Cruz proceeded to ask one of the witnesses, Mark Goldfeder, director of the National Jewish Advocacy Center, ‘Has the Biden administration cut off the funding of any of the colleges that have allowed this hate? Have they indicted anyone for funding these violent protests? Have they indicted the people paying for the matching tents, or have they sat there silently and have the universities, sat there silently while their students are terrified to go to class?’ 

Goldfeder responded, ‘They have not indicted anyone.’ 

‘Has any university had their funding cut off for allowing this sort of violent intimidation?’ Cruz asked. 

‘Not a single university,’ Goldfeder said. 

The senator earlier referenced how the Anti-Defamation League has illustrated how the number of antisemitic incidents in the United States more than doubled from 2022 to 2023. 

Cruz said that ‘college campuses in particular have become vile incubators of hatred of Jews,’ citing examples of how one Cornell University student made threats after Oct. 7, including statements such as ‘if I see a pig, male Jew, I will stab you and slit your throat.
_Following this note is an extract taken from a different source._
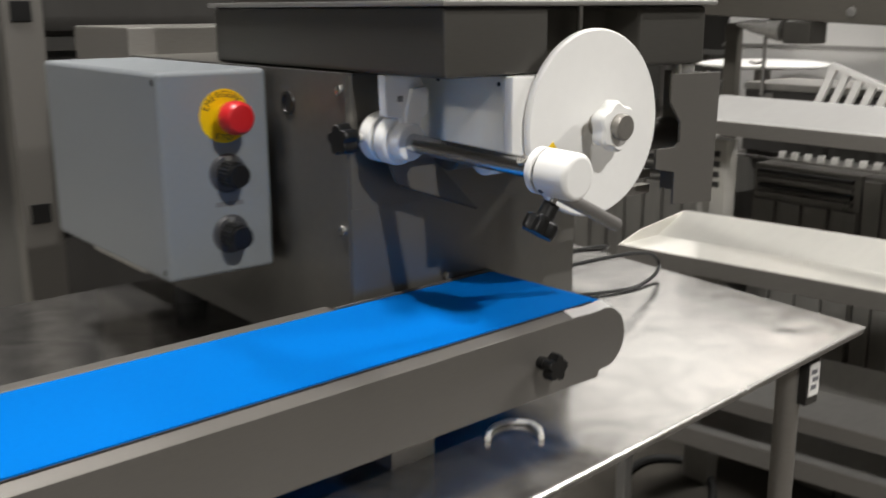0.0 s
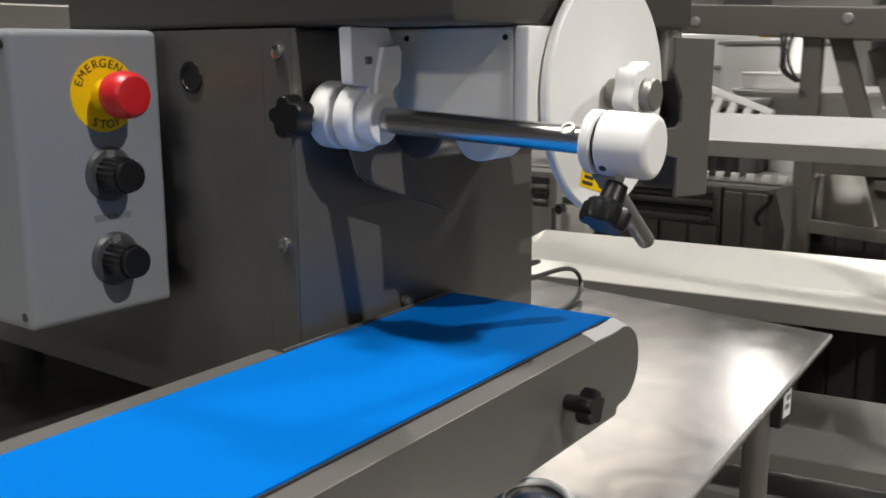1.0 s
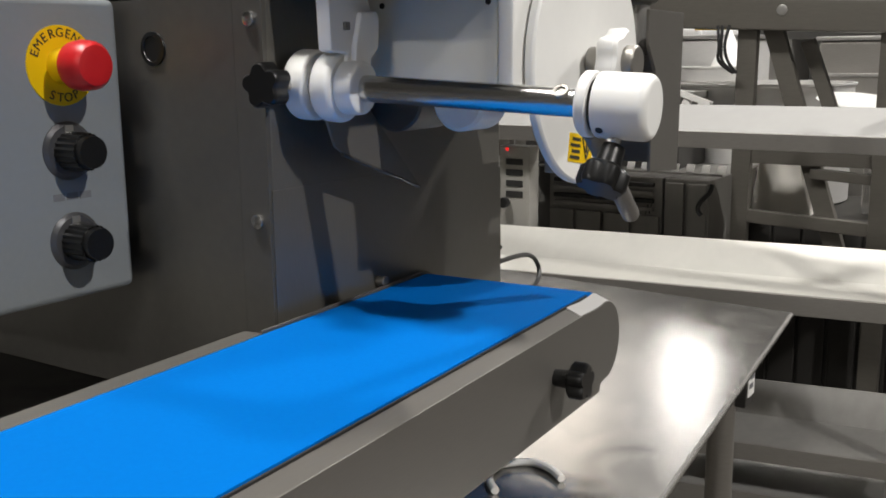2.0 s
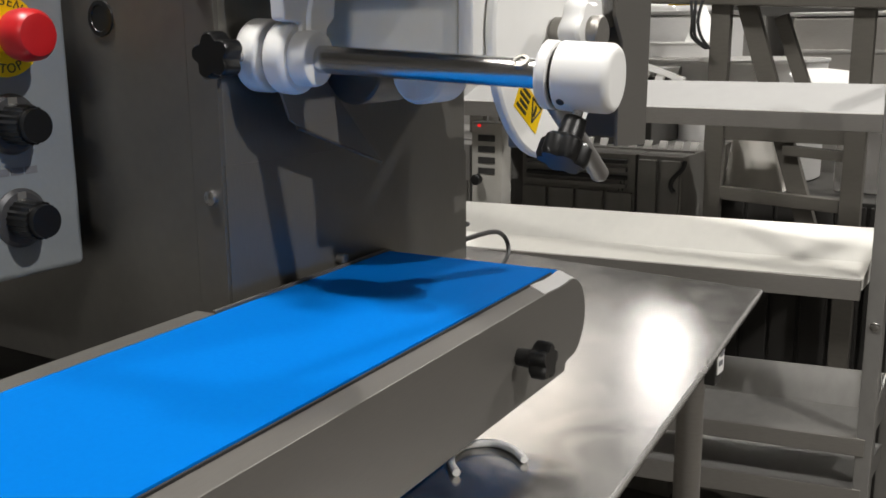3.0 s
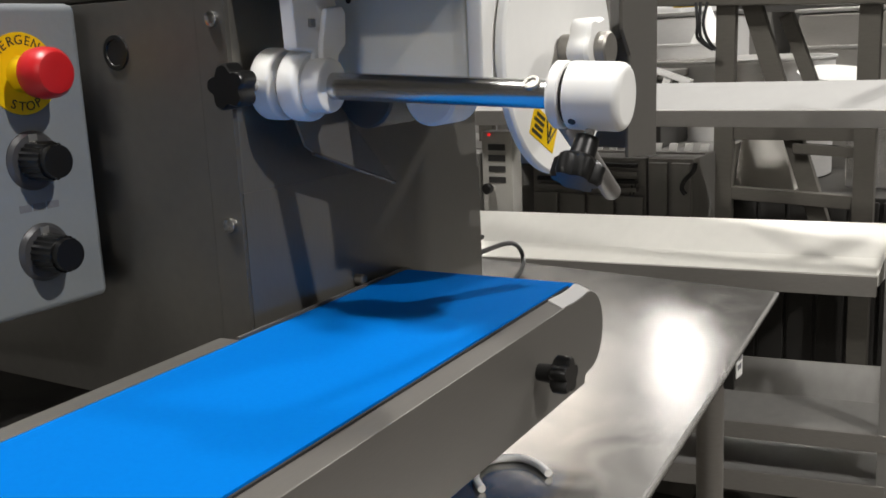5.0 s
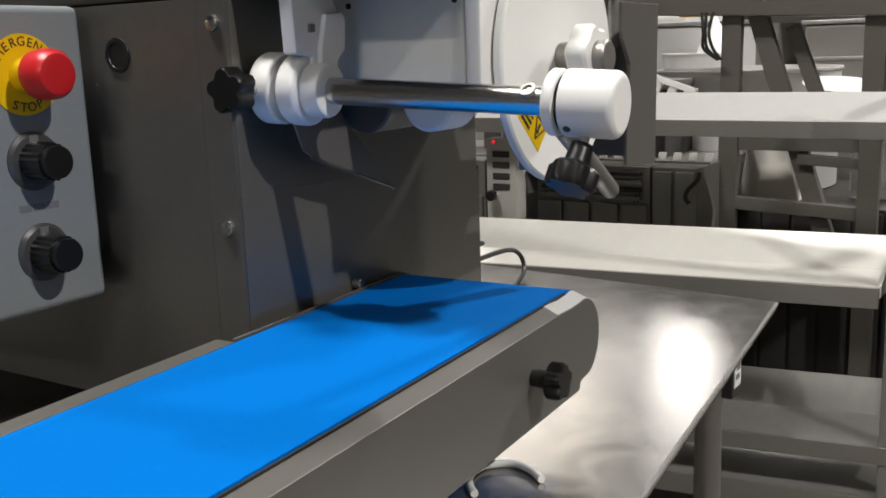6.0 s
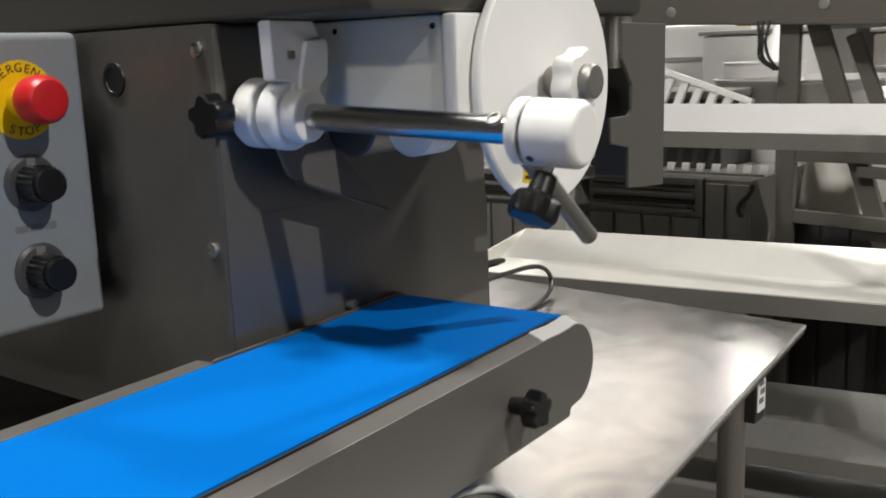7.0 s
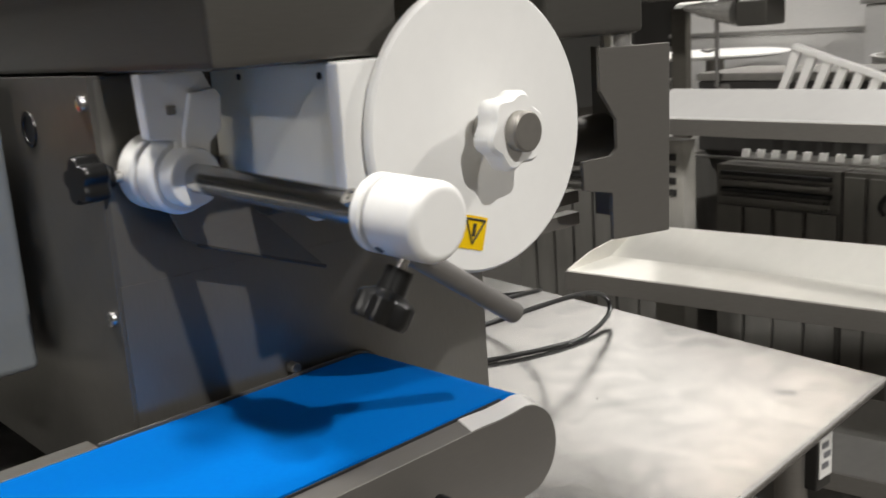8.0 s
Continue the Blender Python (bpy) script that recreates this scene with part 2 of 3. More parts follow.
# ---- the hall ----
tagged(part("floor", box(-6, 13, -6, 10, -0.1, 0, 0), FLOOR), "worn dark concrete floor", "floor", "", "structure")
tagged(part("ceiling", box(-6, 13, -6, 10, 4.0, 4.1, 0), CEIL), "pale ceiling board", "ceiling", "", "structure")
# South and west stay out of view and serve as reflectors.
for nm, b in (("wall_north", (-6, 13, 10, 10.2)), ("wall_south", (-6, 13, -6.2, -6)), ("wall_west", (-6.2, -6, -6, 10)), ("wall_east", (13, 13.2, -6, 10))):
    tagged(part(nm, box(b[0], b[1], b[2], b[3], 0, 4.0, 0), WALL_BOUNCE if nm in ("wall_south", "wall_west") else WALL), "unseen hall wall, paler to bounce light" if nm in ("wall_south", "wall_west") else "painted grey hall wall", "wall", "", "structure")


def ceiling_light(x, y, w, h, glow=None):
    t = thing("ceiling_light", pose(x, y, 4.0), "white ceiling light with a bright diffuser", "lamp", "ceiling lights")
    part("housing", box(-w / 2 - 0.03, w / 2 + 0.03, -h / 2 - 0.03, h / 2 + 0.03, -0.035, -0.002, 0.004), WHITE, t)
    part("diffuser", box(-w / 2, w / 2, -h / 2, h / 2, -0.045, -0.036, 0.002), glow or TUBE_GLOW, t)


# Fixtures for the lamps; the one at x -4.9 holds the added fill.
for lx, ly, lw, lh in ((0.48, -2.16, 0.3, 0.3), (9.9, 4.0, 1.2, 0.35), (3.15, 1.5, 0.4, 0.4), (0.15, 1.75, 0.4, 0.6), (-4.9, -0.3, 0.6, 1.4), (4.2, -0.7, 0.3, 0.3)):
    ceiling_light(lx, ly, lw, lh)
# Unseen panels, added to brighten the reflection in the tabletop.
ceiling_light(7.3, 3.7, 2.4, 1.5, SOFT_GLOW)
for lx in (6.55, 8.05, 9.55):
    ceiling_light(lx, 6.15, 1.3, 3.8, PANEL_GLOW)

# ---- work table ----
TOP = 0.892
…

If I see another pig female Jew, I will drag you away and rape you and throw you off a cliff.’ 

The Republican senator displayed a flier circulated by a student organization at California State University, Long Beach, calling for a ‘Day of Resistance’ celebrating Oct. 7, noting how the flier included an image of a person parachuting with a fan attached, ‘a direct reference to and a glorification of Hamas terrorists that used gliders to descend upon a music festival and murder 260 innocent people and take many more hostages.’ 
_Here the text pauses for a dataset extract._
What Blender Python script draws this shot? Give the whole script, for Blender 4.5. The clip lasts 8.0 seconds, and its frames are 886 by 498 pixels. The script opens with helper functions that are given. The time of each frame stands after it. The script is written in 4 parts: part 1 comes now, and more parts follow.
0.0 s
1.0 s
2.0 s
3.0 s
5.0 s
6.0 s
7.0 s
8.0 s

Cruz recalled that in the days after now-former Columbia University President Minouche Shafik was confronted about soaring antisemitism on campus before the House Education and the Workforce Committee in April, Rabbi Elie Buechler issued a warning to Jewish students that Columbia ‘cannot guarantee Jewish students’ safety in the face of extreme antisemitism and anarchy,’ and that he ‘would strongly recommend’ that Jewish students leave campus and go back to their homes.

Cruz said the rabbi ‘had every reason to be concerned,’ as at Columbia’s campus, individuals yelled, ‘We’re all Hamas! Long live Hamas!’ 
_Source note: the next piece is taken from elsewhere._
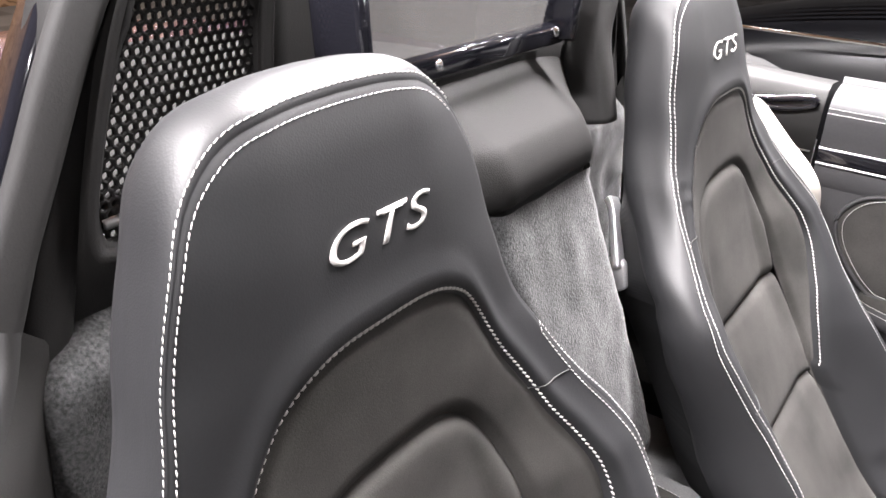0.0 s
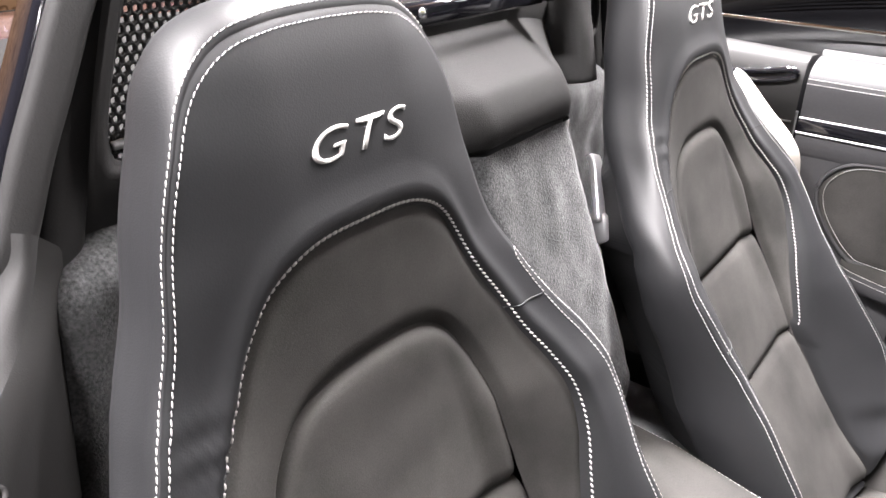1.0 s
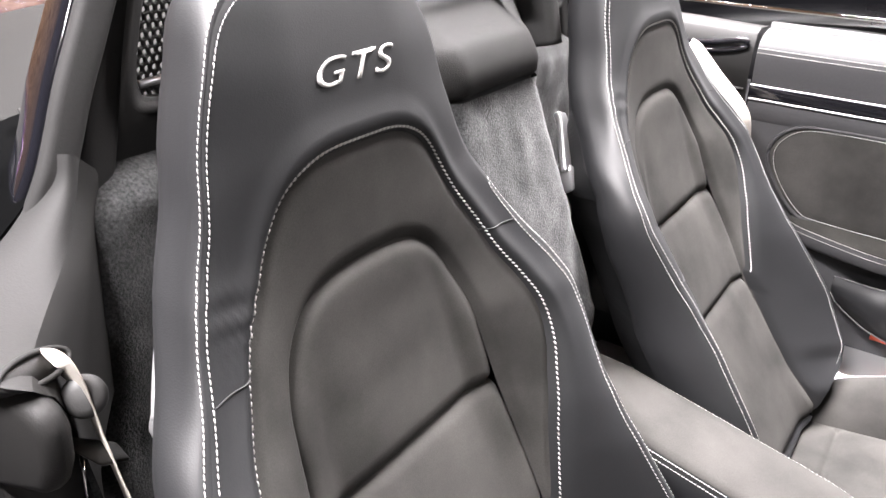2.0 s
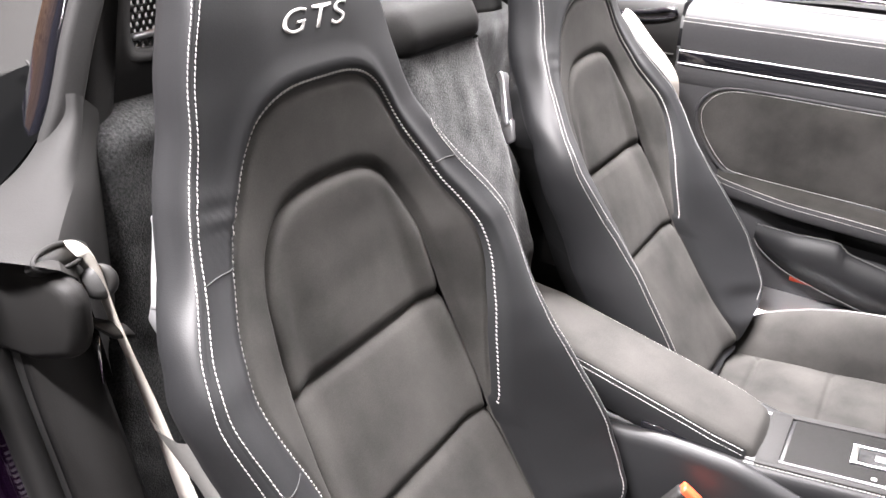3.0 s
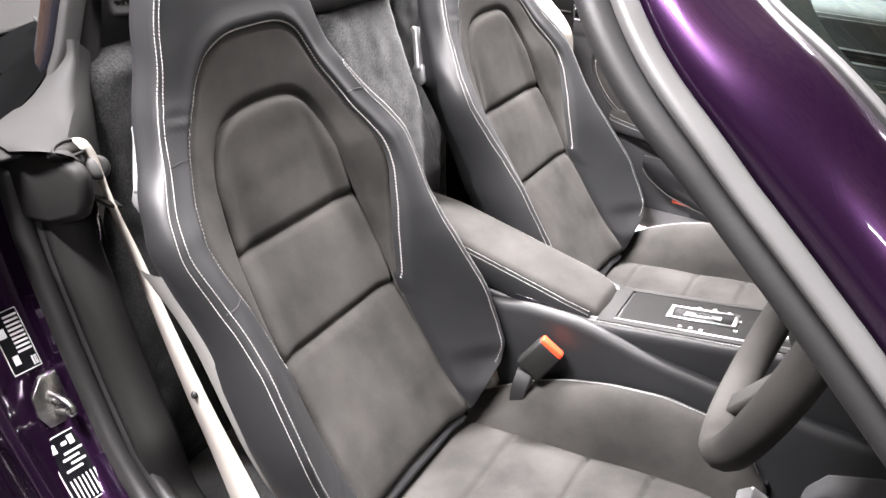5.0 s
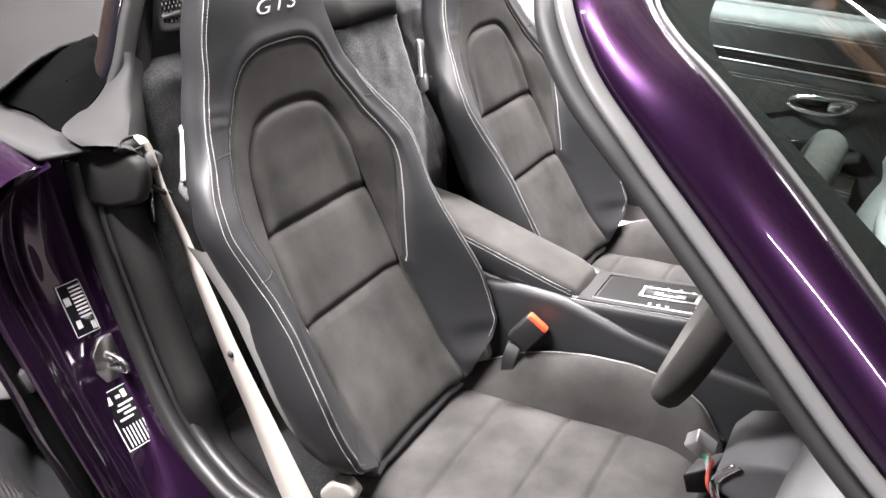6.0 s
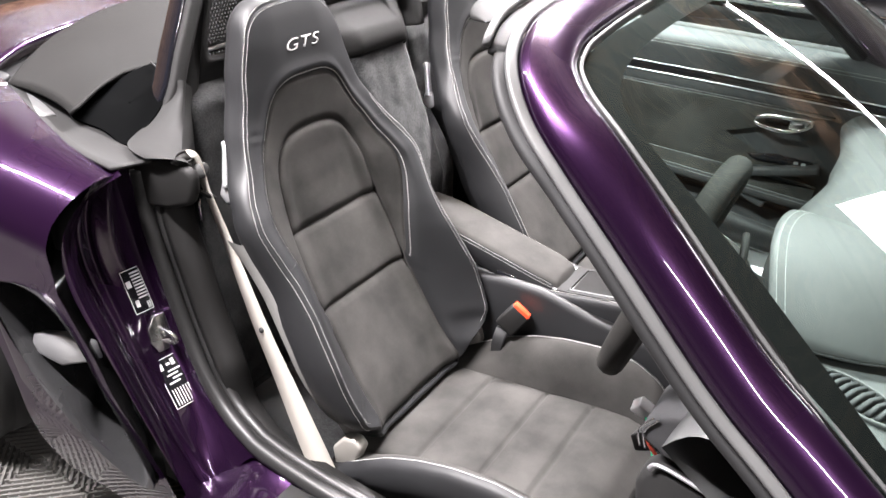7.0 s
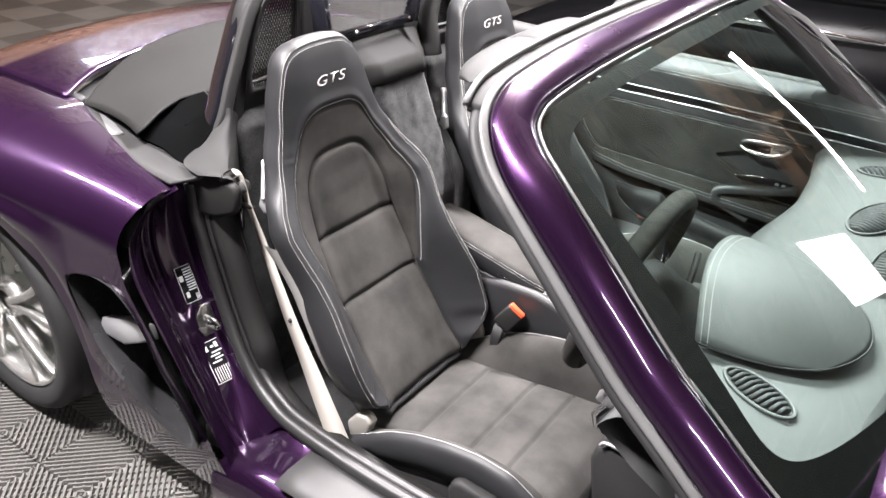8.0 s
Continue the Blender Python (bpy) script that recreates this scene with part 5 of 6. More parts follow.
# ---- levers and hinges on the seats ----
for s in (1, -1):
    y = s * SEAT_Y
    st = seat if s == 1 else seat_left
    yc = y - 0.145
    BASE[st.name] = Vector((0.15, y, 0.12))
    lever = part("release_lever", sweep(smooth_line([(-0.340, yc + 0.008, 0.828), (-0.330, yc, 0.818), (-0.312, yc - 0.022, 0.785), (-0.298, yc - 0.038, 0.758)], 6), rounded(0.012, 0.02, 0.004), up=(0, -1, 0)), silver, st, "bright silver backrest release lever")
    part("lever_grip", slab([(-0.312, yc - 0.038, 0.772), (-0.290, yc - 0.040, 0.768), (-0.280, yc - 0.046, 0.736), (-0.298, yc - 0.046, 0.724), (-0.322, yc - 0.040, 0.738)], (0, 0.014, 0)), silver, st, "silver lever grip", bevel=0.005)
    inner = [(0.000, 0.262), (0.014, 0.300), (0.040, 0.306), (0.056, 0.272), (0.034, 0.205), (0.008, 0.215)]
    outer = [(-0.008, 0.290), (0.020, 0.325), (0.048, 0.334), (0.066, 0.318), (0.040, 0.245), (0.0, 0.240)]
    part("hinge_cover", slab([(a + 0.006, y + 0.276, b + 0.026) for a, b in inner], (0, -0.034, 0)), zinc_warm, st, "worn silver-beige hinge cover", bevel=0.007, seg=3)
    part("hinge_cover", slab([(a, y - 0.243, b) for a, b in outer], (0, 0.03, 0)), zinc_warm, st, "worn silver-beige hinge cover", bevel=0.007, seg=3)
    part("front_cover", slab([(a, y - 0.295, b) for a, b in ((0.316, 0.318), (0.325, 0.342), (0.345, 0.350), (0.42, 0.346), (0.56, 0.300), (0.575, 0.21), (0.34, 0.20), (0.322, 0.26))], (0, 0.03, 0)), plastic_grey, st, "dark grey plastic seat base cover", bevel=0.012, seg=3)
    # light plastic shell behind the outer bolster
    if s == -1:
        continue
    shell = [[(lean(z) + edge_x(z) - 0.075 + d, y - edge_u(z) - o, z) for d, o in ((0.015, 0.008), (0.0, 0.015), (-0.03, 0.014), (-0.05, 0.004))] for z in np.linspace(0.26, 0.70, 26)]
    part("side_shell", grid(shell), shell_grey, st, "light grey plastic backrest shell")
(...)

The senator continued to list examples of antisemitism on campuses across the U.S., including the granddaughter of a Holocaust survivor who was told to ‘go back to the gas chambers,’ and displayed a photo of a student at Columbia University holding a sign reading ‘al-Qassam’s next targets,’ in front of a group of students holding American and Israeli flags in counter-protest. 

‘Al-Qassam is the military arm of Hamas. According to social media, this particular student is a wealthy student from Georgia. She’s not Palestinian, but she has been taught lies and hatred, and she feels perfectly comfortable advocating the murder of her fellow students at Columbia,’ Cruz said.